Not long after the start of the race, five or six competitors distanced themselves from the others, stroking in single file. As they passed through the Intracoastal Waterway and into Lees Cut to complete the first of two laps around Harbor Island, Jeremy Whitted from Charleston, S.C., had the lead.

Chris Norman, Kevin Rhodes and Ron Gossard drafted in his wake. The lead was then traded back and forth, with each racer at some point bearing the brunt of the wind and current. Kevin Rhodes from Wrightsville Beach led the group into Motts Channel to begin the second lap.

By then another competitor had joined the pack.
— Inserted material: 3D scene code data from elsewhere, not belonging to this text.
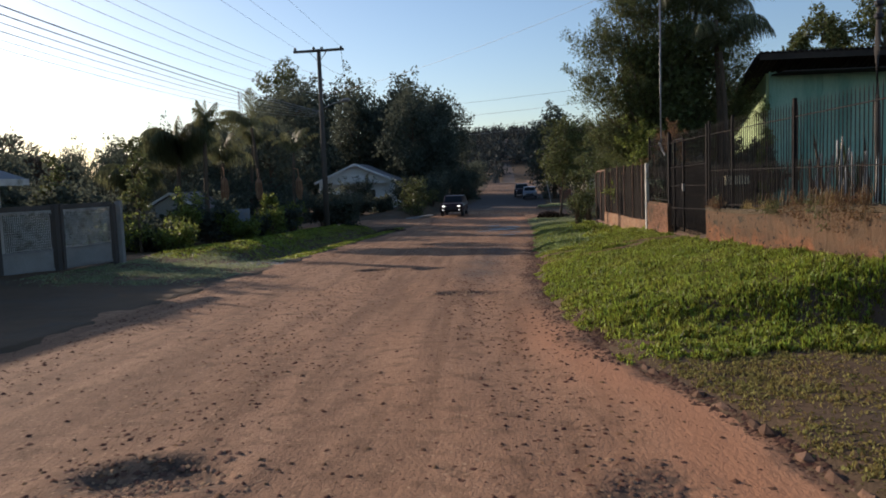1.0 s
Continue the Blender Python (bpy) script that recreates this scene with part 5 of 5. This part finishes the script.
puddle(-2.5, 20.3, 0.30, 0.26, float(road_height(np.array(-2.5), np.array(20.4))) + 0.018, 1, "shallow muddy puddle in a pothole")
for k, (x, y, a, b) in enumerate(((1.3, 43.2, 0.75, 0.7), (0.5, 41.6, 0.55, 0.35), (1.9, 45.6, 0.6, 0.5), (0.9, 47.2, 0.5, 0.5), (1.9, 40.2, 0.5, 0.3), (1.5, 38.3, 0.45, 0.25))):
    puddle(x, y, a, b, float(road_height(np.array(x), np.array(y))) + 0.012, k + 2, "thin film of water on the wet road")


def wall_weed(y, h, r, seed):
    """Dry weeds rooted on the wall cap and hanging down its face."""
    rng = np.random.default_rng(seed)
    t = thing("wall_weed", pose(float(fence_x(y)) - 0.05, y, top_at(y)), "dry brown weeds hanging over the garden wall", "weed")
    n = 45
    a = rng.normal(size=n) * r
    out = 0.02 + 0.22 * rng.random(n)
    drop = h * (rng.random(n) * 1.5 - 0.3)
    b = np.stack([rng.normal(size=n) * 0.04, a * 0.5, np.zeros(n)], 1)
    mid = np.stack([-out * 0.7, a * 0.8, 0.14 + 0.16 * rng.random(n)], 1)
    tip = np.stack([-out, a, -drop], 1)
    w = np.array([0, 1, 0.3]) * (0.003 + 0.003 * rng.random(n))[:, None]
    v = np.stack([b, mid + w, tip, mid - w], 1).reshape(-1, 3)
    part("dry_growth", raw_mesh("dry_growth", v, np.arange(n * 4).reshape(-1, 4), M_LEAFBROWN), None, t)
    cs = np.stack([-0.06 - 0.10 * rng.random(26), rng.normal(size=26) * r * 0.8, 0.14 - h * rng.random(26) ** 1.6], 1)
    v, f = leaf_cloud(cs, 0.04 + 0.05 * rng.random(26), 330, 0.036, rng, 1.0, 0.3, 0.1)
    part("foliage", raw_mesh("foliage", v, f, M_LEAFBIG if seed % 2 else M_LEAFBROWN), None, t)
    return t


wall_weed(14.0, 0.22, 0.30, 1)
wall_weed(13.2, 0.34, 0.34, 8)
wall_weed(12.3, 0.40, 0.34, 5)
wall_weed(11.5, 0.42, 0.26, 6)
wall_weed(10.9, 0.32, 0.18, 2)
wall_weed(17.3, 0.12, 0.3, 4)

# straw tufts on the wall's top
def wall_place(n):
    y = 10.2 + 6.0 * grng.beta(2, 2.2, n)
    tuft = np.clip(np.sin(y * 5.3) * 0.6 + np.sin(y * 2.1 + 1) * 0.6, 0, 1)
    keep = grng.random(n) < 0.08 + tuft
    y = y[keep]
    return fence_x(y) - 0.06 + 0.14 * grng.random(len(y)), y, 0.5 + 1.0 * tuft[keep]


v, f = blades(15000, wall_place, 0.14, 0.004, grng, 1.0)
lift = np.repeat(along(WALLTOP, v[0::4, 1]) + 0.02 - land(v[0::4, 0], v[0::4, 1]), 4)
v[:, 2] += lift
tagged(new("wall_straw", raw_mesh("wall_straw", v, f, M_STRAW)), "dry straw tufts growing on the wall cap", "weeds", kind="stuff")

# cut brush heaped at the lawn's tip, and the grassy island by the far corner
def brush_place(n):
    y = 52.3 + 3.4 * grng.random(n)
    x = 3.9 + (y - 52.3) * 0.35 + 1.6 * grng.random(n)
    return x, y, 0.5 + 0.7 * np.sin((x - 3.6) * 1.4).clip(0, 1)


def debris_place(n):
    a, q = grng.random(n) * 6.28, np.sqrt(grng.random(n))
    return -5.3 + 1.3 * q * np.cos(a), 45.2 + 0.8 * q * np.sin(a), 1.1 - 0.8 * q


v, f = blades(700, debris_place, 0.24, 0.035, grng, 1.6)
tagged(new("brush_heap", raw_mesh("brush_heap", v, f, M_BRUSH)), "small heap of cut twigs on the grassy bank", "brush", kind="stuff")
v, f = blades(2600, brush_place, 0.38, 0.05, grng, 1.6)
tagged(new("brush_heap", raw_mesh("brush_heap", v, f, M_BRUSH)), "low heap of dark cut brush on the lawn's tip", "brush", kind="stuff")
X, Y = np.meshgrid(np.linspace(4.9, 9.0, 24), np.linspace(67.2, 72.2, 30))
q = np.hypot((X - 6.95) / 2.05, (Y - 69.7) / 2.5)
Z = land(X, Y) - 0.10 + 0.26 * (1 - step(0.75, 1.0, q))
tagged(new("corner_island", grid_mesh("corner_island", X, Y, Z, M_WORN)), "low pale raised island at the far corner", "kerb", kind="structure")


def island_place(n):
    a, r = grng.random(n) * 6.28, np.sqrt(grng.random(n)) * 0.8
    return 6.95 + 2.05 * r * np.cos(a), 69.7 + 2.5 * r * np.sin(a), np.ones(n)


v, f = blades(2500, island_place, 0.12, 0.06, grng)
v[:, 2] += 0.15
tagged(new("island_grass", raw_mesh("island_grass", v, f, M_DEWGRASS)), "pale dewy grass on the corner island", "grass", kind="stuff")
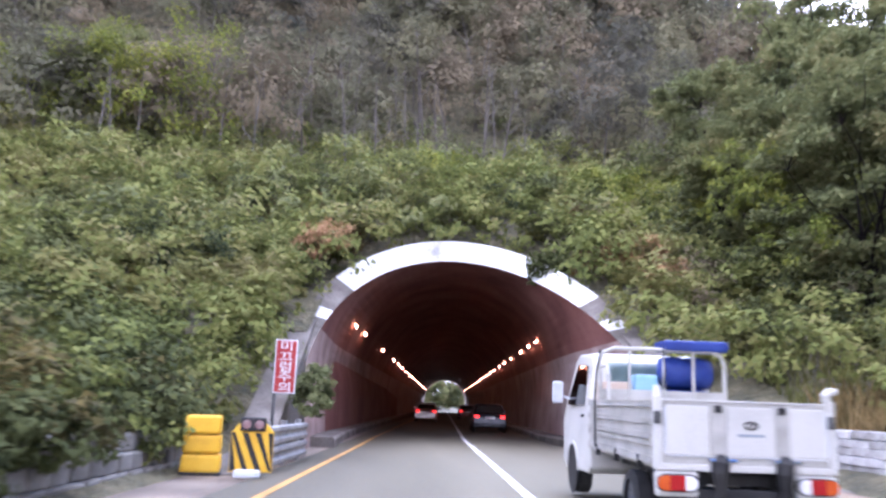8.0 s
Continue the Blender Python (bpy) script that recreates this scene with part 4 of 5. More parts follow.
scrub("foot_bushes", "yellow-green bushes crowding the foot of the bank", 52, (8, 18), (-54, -25), lambda x, y: (12.2 if y < -42 else 10.0) < lat_of(x, y) < 14.5, (0.7, 1.4), 330, 0.11, LEAF_LIME, 128, 0.8, 1.1)
scrub("foot_rust", "brown autumn bushes between the green ones on the bank", 16, (8, 18), (-60, -42), lambda x, y: 12.4 < lat_of(x, y) < 14.5, (0.8, 1.3), 330, 0.11, LEAF_RUST, 129, 1.2, 1.2)
scrub("right_dark_scrub", "dark undergrowth below the pines", 270, (8, 26), (-175, -95), lambda x, y: (8.4 if y < -126 else 9.5) < lat_of(x, y) < 17, (0.6, 1.4), 190, 0.19, NEEDLE, 86)
scrub("exit_trees", "trees beyond the far end of the tunnel", 110, (-6, 36), (186, 204), lambda x, y: True, (2.2, 4.0), 260, 0.45, LEAF_DUSTY, 87, 0.6, 1.8)
scrub("mouth_shrub", "grey-green shrub growing beside the rail at the tunnel mouth", 6, (-3.3, -2.85), (-12.8, -11.6), lambda x, y: True, (0.32, 0.5), 520, 0.08, LEAF_DUSTY, 96, 0.5, 1.3)
scrub("bright_bushes", "fresh yellow-green bushes on the slope over the tunnel mouth", 46, (-24, 20), (0, 17), lambda x, y: (6.5 < x < 15 and y < 7) or (-24 < x < -14 and y > 13) or (-4 < x < 3 and 8 < y < 11), (0.5, 1.4), 360, 0.12, LEAF_FRESH, 94, 0.8, 1.1)
scrub("grey_thicket", "grey-brown leafless thicket along the top of the creepers", 120, (-48, 30), (12, 34), lambda x, y: y < 24 or y > 24 and x < 14, (0.9, 2.2), 300, 0.13, FOREST_GREY, 95, 0.8, 1.1)


# ---- street lamps ----
def street_lamp(x, y, z, height, reach, turn, band=None, label="pale steel street lamp with a single arm over the road", lean=0.0, paint=POLE_WHITE):
    """A tapered pole on a base plate with a bent arm and a flat lamp head; the arm points along +x before the turn."""
    lamp = thing("street_lamp", label, "street lamp", "street lamps along the road", at=pose(x, y, z, 0, lean, turn))
    bm = bmesh.new()
    tube(bm, [(0, 0, 0), (0, 0, 1.2), (0, 0, height * 0.5), (0, 0, height - 0.25), (0.06, 0, height - 0.06), (0.22, 0, height)], [0.105, 0.10, 0.088, 0.07, 0.066, 0.06], 12)
    part("pole", bm, paint, lamp, smooth=True)
    bm = bmesh.new()
    tube(bm, [(0.2, 0, height), (reach * 0.5, 0, height + 0.16), (reach - 0.35, 0, height + 0.34)], [0.058, 0.05, 0.042], 10)
    part("arm", bm, paint, lamp, smooth=True)
    bm = bmesh.new()
    tilt = Matrix.Translation((reach, 0, height + 0.40)) @ Matrix.Rotation(radians(-9), 4, "Y")
    prism(bm, [(-0.42, -0.03), (-0.36, 0.07), (-0.05, 0.13), (0.34, 0.09), (0.42, 0.0), (0.34, -0.05), (-0.2, -0.07)], -0.15, 0.15, "y", 0.03)
    bmesh.ops.transform(bm, matrix=tilt, verts=bm.verts[:])
    head = part("lamp_head", bm, paint, lamp)
    bm = bmesh.new()
    box(bm, -0.12, 0.3, -0.12, 0.12, -0.10, -0.055, 0.02)
    bmesh.ops.transform(bm, matrix=tilt, verts=bm.verts[:])
    part("lens", bm, LENS_CLEAR, head)
    bm = bmesh.new()
    box(bm, -0.2, 0.2, -0.2, 0.2, -0.3, 0.03, 0.02)
    part("base_plate", bm, GALV, lamp)
    if band:
        bm = bmesh.new()
        rod(bm, (0, 0, band), (0, 0, band + 0.28), 0.118, n=14)
        part("band", bm, BLACK, lamp, "black band clamped round the pole")
        bm = bmesh.new()
        rod(bm, (0, 0, 0.05), (0, 0, band - 0.02), 0.112, n=14)
        part("sleeve", bm, POLE_CONCRETE, lamp, "dull weathered wrapping on the lower pole")
    return lamp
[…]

Corey Taylor, also from Charleston, said he planned to make his bid for the lead later.

“You keep your pace, and then you hopefully just pump it through and get to them at the last minute,” he said. “Drink some water and go for it, and hope you don’t die out before it ends.”

On top of the currents and eddies in the waterway, the paddlers faced the additional challenge of an outgoing tide that was almost dead low as the racers neared the finish.

“It was shallow right there through Lees Cut, your fins are dragging,” Taylor said.

As the competitors battled through Banks Channel toward the finish line at the Blockade Runner Beach Resort, Whitted and Taylor pulled in front. They paddled to the beach side by side but as they jumped off their boards in unison, Whitted stumbled in the shallow water. Taylor raced past him up the beach and under the finish line in a final time of 1:24:40.

Seconds later the other members of the lead pack, Rhodes and another Charleston paddler, Justin Schaay, also finished. Despite the cold and the lure of a post-race lunch inside the Blockade Runner, the competitors stood around, laughing and congratulating each other.

While that sort of camaraderie is evident within the paddleboard community, Taylor said work schedules make it difficult for them to train together frequently. Race weekends, therefore, provide an opportunity to catch up.

“It makes it fun to come up here and compete with everybody who’s so close,” he said. “And out there, we’re hollerin’, encouraging each other, it’s part of the fun of it.”

The event also included a 3.5-mile recreational course, which drew 47 competitors. Race director and co-founder of Coastal Urge Jeoffrey Nathan said proceeds from the event benefitted the Community Boys & Girls Club of Wilmington.